The publication released in an open access edition can be found at http://fundacja.etiudaandanima.pl/en/propaganda-ideology-animation-twisted-dreams-of-history-publication/

 Printed copies of the publication are delivered for free to various European and worldwide cultural and educational institutions as well as to interested Readers upon request sent at stoptrikfestival@gmail.com (shipping costs are covered by the Reader). Additionally, it is possible to obtain a printed copy at the book presentations held on various animated film festivals and cultural events. Available number of copies is limited. Follow the route of the book presentations on www.etiudaandanima.pl, www.stoptrik.com and our social media!


About the publication

 The presented monograph regards the history and contemporaneity of animated film through a prism of the ideological entanglement of this medium. The editors have invited film scholars and critics to reflect upon the dangerous liaisons between animation art and official propaganda.  Regardless of their ideological backbones, propaganda messages produced by the 20th and 21st century political systems were based upon rather similar theoretical and methodological assumptions.

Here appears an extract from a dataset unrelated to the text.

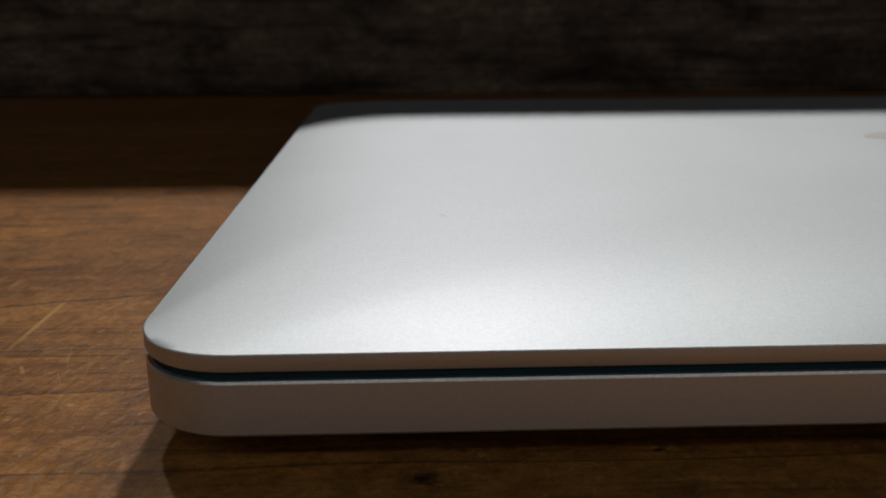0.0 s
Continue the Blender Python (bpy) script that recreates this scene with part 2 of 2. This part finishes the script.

Intrinsically symbolic and synthetic language of animated film allows to observe rhetorical modes and indoctrination strategies in their purest form. The authors of the collected papers study animated production against the background of historical and political contexts that include: Soviet and post-Soviet Russia, USA and Eastern European satellite countries during Cold War, Weimar Republic and Nazi Germany, People's Republic of China under Mao Zedong, Marshal Tito's Yugoslavia and its dramatic breakup, contemporary condition of  European integration. The contributors represent cultural diversity and differentiated research approaches as they come from various academic and cultural environments (Poland, Czech Republic, Hungary, Serbia, China, Greece/Estonia, Russia/USA, Bulgaria/Canada, Bosnia and Herzegovina/Sweden). Next to the papers written by the scholars of highly acknowledged status in worldwide Animation Studies (e.g. Mikhail Gurevich, Midhat Ajanović Ajan), we publish articles of the young generation of academics and film culture activists (e.g. Anna Ida Orosz, Jiří Neděla), as well as a manifesto of the 2017 Oscar-nominated animated film artist Theodore Ushev.